### What you should do
Return every line below as is, leaving out the pictures.
──────────────────────────────
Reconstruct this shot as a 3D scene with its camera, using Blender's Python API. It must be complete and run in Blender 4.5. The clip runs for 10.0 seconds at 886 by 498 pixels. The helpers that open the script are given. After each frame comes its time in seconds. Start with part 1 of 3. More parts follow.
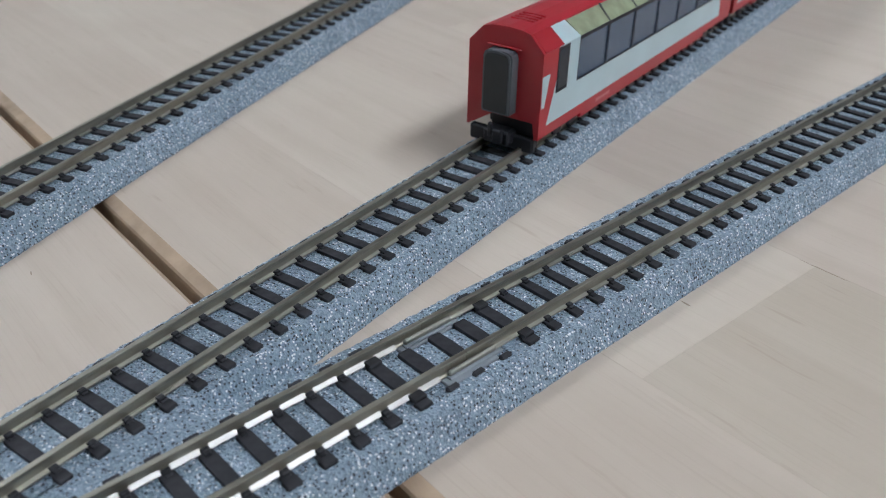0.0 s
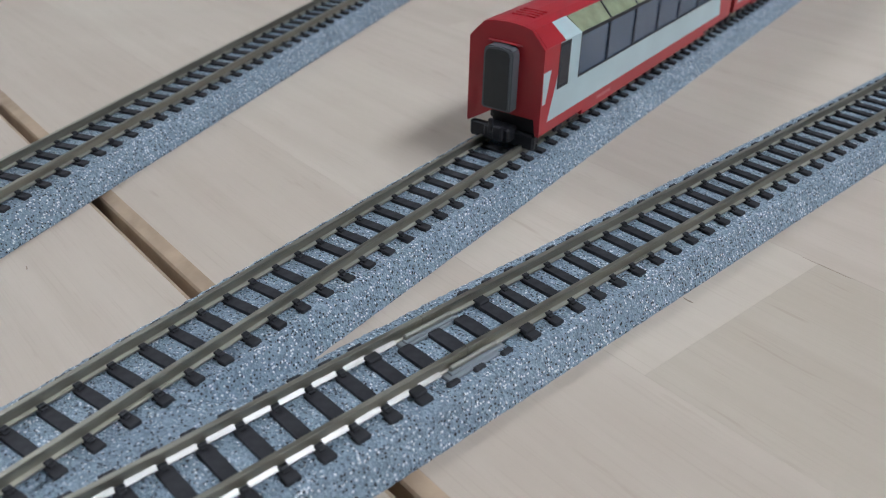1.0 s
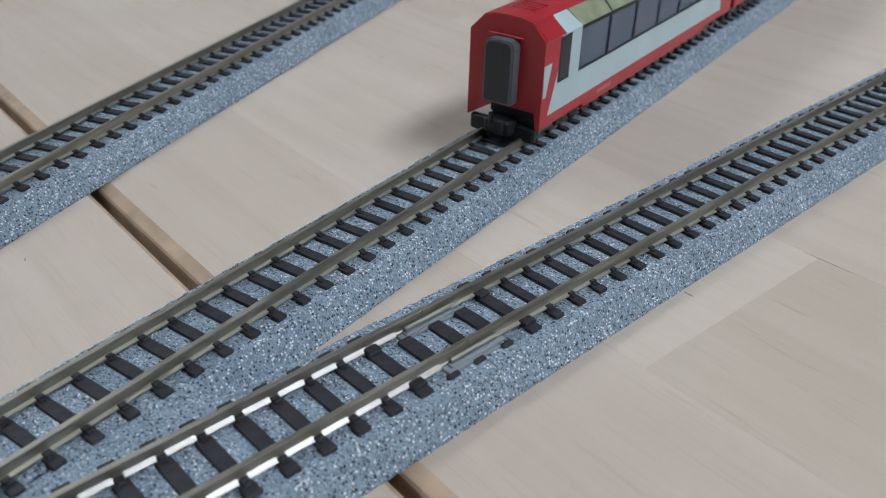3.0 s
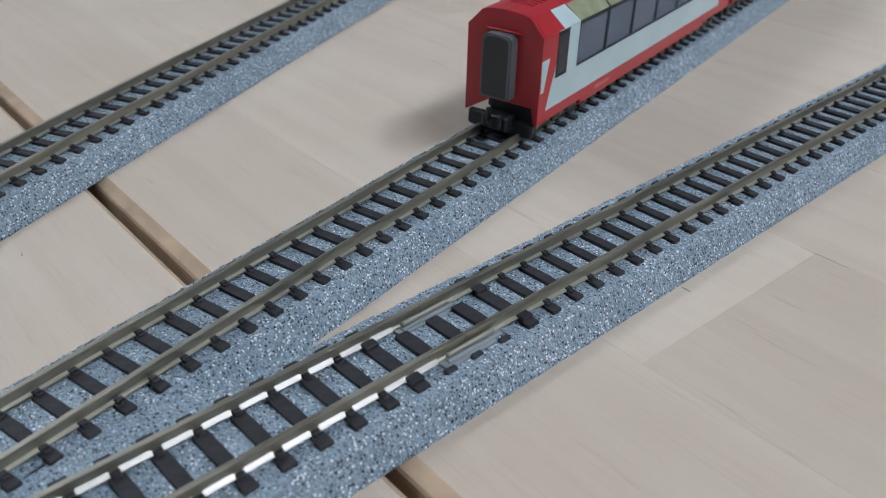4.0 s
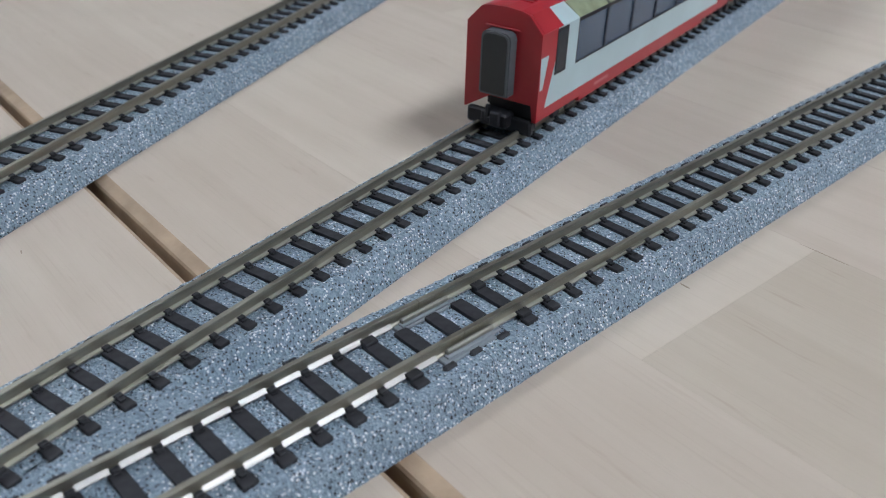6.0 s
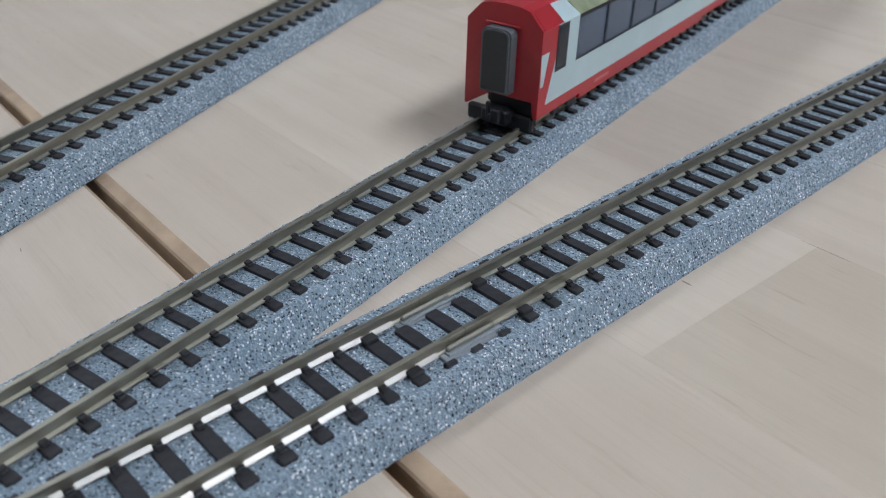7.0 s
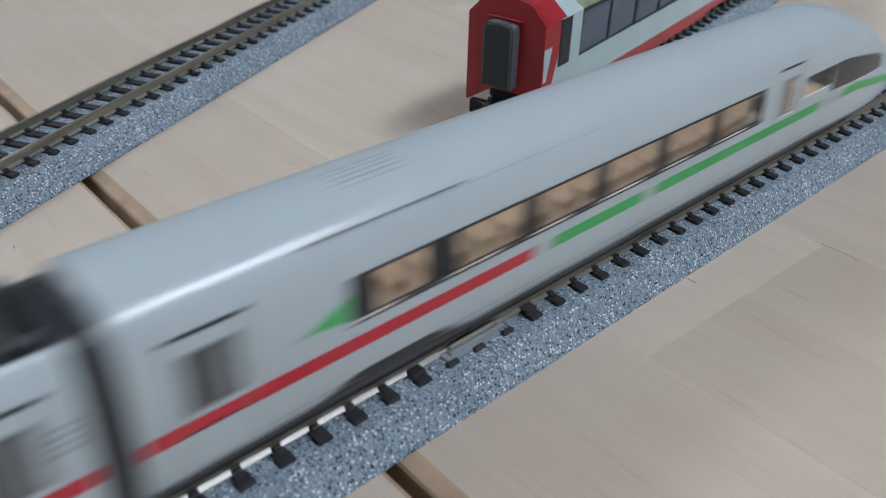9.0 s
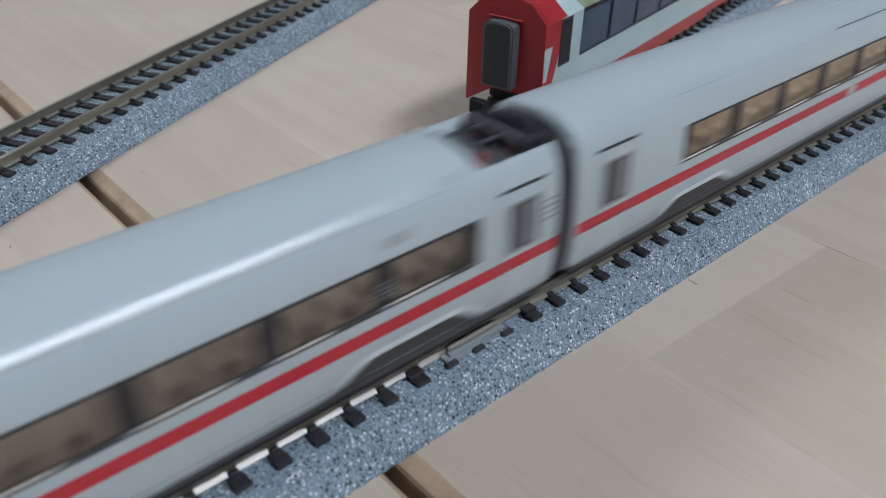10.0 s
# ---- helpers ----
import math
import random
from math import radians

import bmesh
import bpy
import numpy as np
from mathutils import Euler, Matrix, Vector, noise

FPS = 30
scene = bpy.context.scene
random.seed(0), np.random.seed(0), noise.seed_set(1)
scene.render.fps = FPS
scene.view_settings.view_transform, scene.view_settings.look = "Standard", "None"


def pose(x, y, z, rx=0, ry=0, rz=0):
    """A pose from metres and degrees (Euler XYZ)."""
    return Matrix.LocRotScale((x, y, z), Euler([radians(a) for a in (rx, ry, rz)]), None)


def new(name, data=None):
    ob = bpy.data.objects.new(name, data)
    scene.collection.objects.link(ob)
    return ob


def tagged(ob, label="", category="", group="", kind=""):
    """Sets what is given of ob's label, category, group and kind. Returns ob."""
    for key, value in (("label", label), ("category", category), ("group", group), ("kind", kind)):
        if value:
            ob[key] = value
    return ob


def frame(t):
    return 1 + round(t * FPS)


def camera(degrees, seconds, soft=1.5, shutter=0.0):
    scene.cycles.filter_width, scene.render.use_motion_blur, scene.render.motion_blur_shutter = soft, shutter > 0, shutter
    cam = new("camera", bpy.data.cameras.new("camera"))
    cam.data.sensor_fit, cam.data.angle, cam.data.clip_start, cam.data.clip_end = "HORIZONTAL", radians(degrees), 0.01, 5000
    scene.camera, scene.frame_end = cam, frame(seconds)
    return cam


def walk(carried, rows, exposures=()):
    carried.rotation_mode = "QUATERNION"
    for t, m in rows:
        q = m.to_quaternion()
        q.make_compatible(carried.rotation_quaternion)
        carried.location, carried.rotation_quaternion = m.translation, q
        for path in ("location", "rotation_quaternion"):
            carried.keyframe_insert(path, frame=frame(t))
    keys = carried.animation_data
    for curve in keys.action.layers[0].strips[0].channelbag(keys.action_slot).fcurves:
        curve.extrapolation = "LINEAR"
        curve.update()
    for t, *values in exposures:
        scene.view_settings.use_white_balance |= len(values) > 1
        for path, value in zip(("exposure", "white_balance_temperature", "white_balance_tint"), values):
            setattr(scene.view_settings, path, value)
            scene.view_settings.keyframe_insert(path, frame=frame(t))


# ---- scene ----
──────────────────────────────
### Worked answer
Reconstruct this shot as a 3D scene with its camera, using Blender's Python API. It must be complete and run in Blender 4.5. The clip runs for 10.0 seconds at 886 by 498 pixels. The helpers that open the script are given. After each frame comes its time in seconds. Start with part 1 of 3. More parts follow.
0.0 s
1.0 s
3.0 s
4.0 s
6.0 s
7.0 s
9.0 s
10.0 s
# ---- helpers ----
import math
import random
from math import radians

import bmesh
import bpy
import numpy as np
from mathutils import Euler, Matrix, Vector, noise

FPS = 30
scene = bpy.context.scene
random.seed(0), np.random.seed(0), noise.seed_set(1)
scene.render.fps = FPS
scene.view_settings.view_transform, scene.view_settings.look = "Standard", "None"


def pose(x, y, z, rx=0, ry=0, rz=0):
    """A pose from metres and degrees (Euler XYZ)."""
    return Matrix.LocRotScale((x, y, z), Euler([radians(a) for a in (rx, ry, rz)]), None)


def new(name, data=None):
    ob = bpy.data.objects.new(name, data)
    scene.collection.objects.link(ob)
    return ob


def tagged(ob, label="", category="", group="", kind=""):
    """Sets what is given of ob's label, category, group and kind. Returns ob."""
    for key, value in (("label", label), ("category", category), ("group", group), ("kind", kind)):
        if value:
            ob[key] = value
    return ob


def frame(t):
    return 1 + round(t * FPS)


def camera(degrees, seconds, soft=1.5, shutter=0.0):
    scene.cycles.filter_width, scene.render.use_motion_blur, scene.render.motion_blur_shutter = soft, shutter > 0, shutter
    cam = new("camera", bpy.data.cameras.new("camera"))
    cam.data.sensor_fit, cam.data.angle, cam.data.clip_start, cam.data.clip_end = "HORIZONTAL", radians(degrees), 0.01, 5000
    scene.camera, scene.frame_end = cam, frame(seconds)
    return cam


def walk(carried, rows, exposures=()):
    carried.rotation_mode = "QUATERNION"
    for t, m in rows:
        q = m.to_quaternion()
        q.make_compatible(carried.rotation_quaternion)
        carried.location, carried.rotation_quaternion = m.translation, q
        for path in ("location", "rotation_quaternion"):
            carried.keyframe_insert(path, frame=frame(t))
    keys = carried.animation_data
    for curve in keys.action.layers[0].strips[0].channelbag(keys.action_slot).fcurves:
        curve.extrapolation = "LINEAR"
        curve.update()
    for t, *values in exposures:
        scene.view_settings.use_white_balance |= len(values) > 1
        for path, value in zip(("exposure", "white_balance_temperature", "white_balance_tint"), values):
            setattr(scene.view_settings, path, value)
            scene.view_settings.keyframe_insert(path, frame=frame(t))


# ---- scene ----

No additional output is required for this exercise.